The first time Durjaya came with me on an adventure was in Japan. We were both on a spiritual retreat with my meditation teacher, Sri Chinmoy. I decided to take a break and attempt to set a new Guinness record by climbing 16 miles up and down the foothills of Mt. Fuji on a pogo stick! As we traveled on the bullet train from Tokyo to Gotemba, just to make conversation, I asked Durjaya about his butterfly collection. Mistake number one. For two hours, to be polite, I feigned interest in his stories. Mistake number two. Durjaya was convinced he had discovered a dormant lepidopterist.

Clapping

The most continuous hours clapping.

You have to clap an average of 160 times a minute and the claps have to be audible to the official witnesses who are situated 120 yards away. You are allowed 5 minutes of rest after each hour of clapping.

This event is a challenge because you have to clap very fast and very loudly for more than 2 days!

The record at the time I spotted it was 42 hours and I had the “brilliant” idea of clapping for 50 hours in front of the Lincoln Center in New York City to honor my meditation teacher’s upcoming 50th birthday. Unfortunately, my choice of location was a disaster. I was in the middle of one of the noisiest cities in the world competing to be heard. After 15 hours of pounding my hands together I had to give up. I felt even worse the next day when I read the newspaper. The New York Times had never covered any of my successful record attempts and, of all times, they chose to report on my first flop.

Glass Balancing

The Most 20-ounce Glasses Balanced On Chin

The glasses stack one inside another forming an immense single tower of glass which you have to lift off from a rack, place on your chin, and keep balanced (without using your hands) for 10 seconds. Those 10 seconds can seem like an eternity! As you stack the glasses higher and higher, the tower curves in the middle, arching backwards over your head. If you aren’t extremely careful while you are lifting or balancing the glasses, the middle ones can shatter, and suddenly you are looking up at 40 or more pounds of glass about to fall directly on to your face. That is the moment when it is wise to run for your life!

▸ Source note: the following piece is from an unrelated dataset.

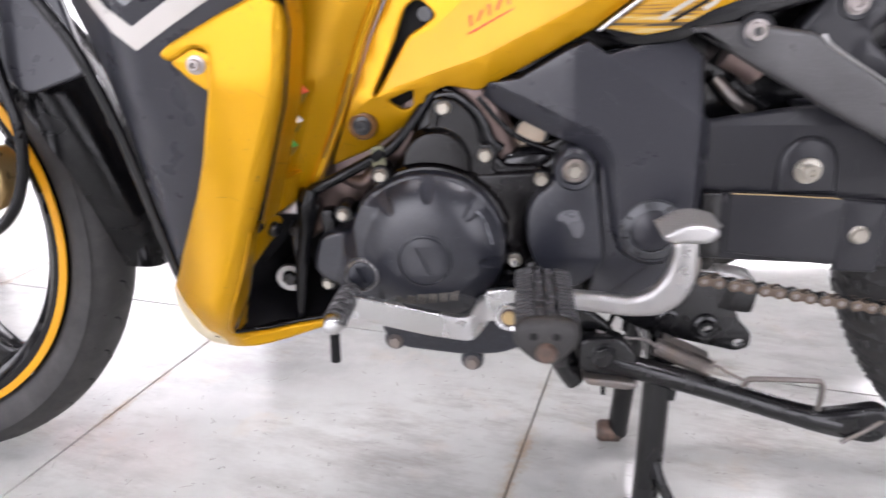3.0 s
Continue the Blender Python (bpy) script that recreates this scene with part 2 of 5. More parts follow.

I first attempted to break this existing record of 50 glasses while on the Dini Petty Show in Toronto, Canada. Just before going on the air, I was warming up with stacks of 45 and 48 glasses but for some strange reason the glasses were breaking before I even lifted them off the rack. I decided to make the attempt anyway, so I set up 51 glasses, placed them on my chin and immediately heard a distinct cracking noise. It must have been fun for the audience to watch me, Dini Petty, the timers and even the cameramen simultaneously sprinting out of the studio in a panic!

Joggling

The Fastest Time for a Marathon (26.2 Miles) and 50 Miles

No, I didn’t make this up! Joggling, which is juggling while jogging, is a well-established and highly competitive sport. In this case, the record is for juggling 3, balls but there are categories for 5 balls and even 7 balls. You are allowed to drop the balls but you have to scramble around and collect them and then go back to where you fumbled, thereby losing precious time. Obviously, the key to this discipline is concentration.

In 1988 I trained for 6 months for the marathon record which at the time was 3 hours and 29 minutes. Some acquaintances tried to discourage me from attempting the feat, saying it was too difficult. But, of course, that motivated me even more to go for it. Before the event I sent out notices to the media, and one of the New York daily newspapers covered my last practice session. On the day of the marathon, the article came out with a large headline proclaiming “Queens (NY) Man Goes for the Jugular.” Unfortunately, on that day in May in Flushing Meadow Park in Queens, the temperature climbed unexpectedly into the high 80’s and I burned out around the 20-mile point. After all the publicity, which also included T.V. coverage, I felt pretty embarrassed.

Landrowing

The idea for landrowing came to me during a boring training session on an indoor rowing machine. “Why not put wheels on this thing and tool around the neighborhood?” I wondered. So I called up my friend, who is a welder, and we went to work on transforming my brand new Concept II Ergometer into a road-worthy vehicle. Several weeks later, with much anticipation, I took my first lap around a nearby track and – the contraption disintegrated!

I was a little disappointed, but I figured that at least I sacrificed my rowing machine in the name of science. However, a short time later, in the spring of 1987 while visiting Germany, I spotted an aerodynamic version of my failed experiment in the window of a sports store. I got wildly excited, but finally calmed down enough to buy the machine from the startled shopkeeper. A couple of months later, I set the first “landrowing” record by traveling 68 miles from New York to Philadelphia along the New Jersey Turnpike with a police escort the entire way. The police really enjoyed the novelty of the event, and at one point started singing “row, row, row your boat” over their loudspeaker!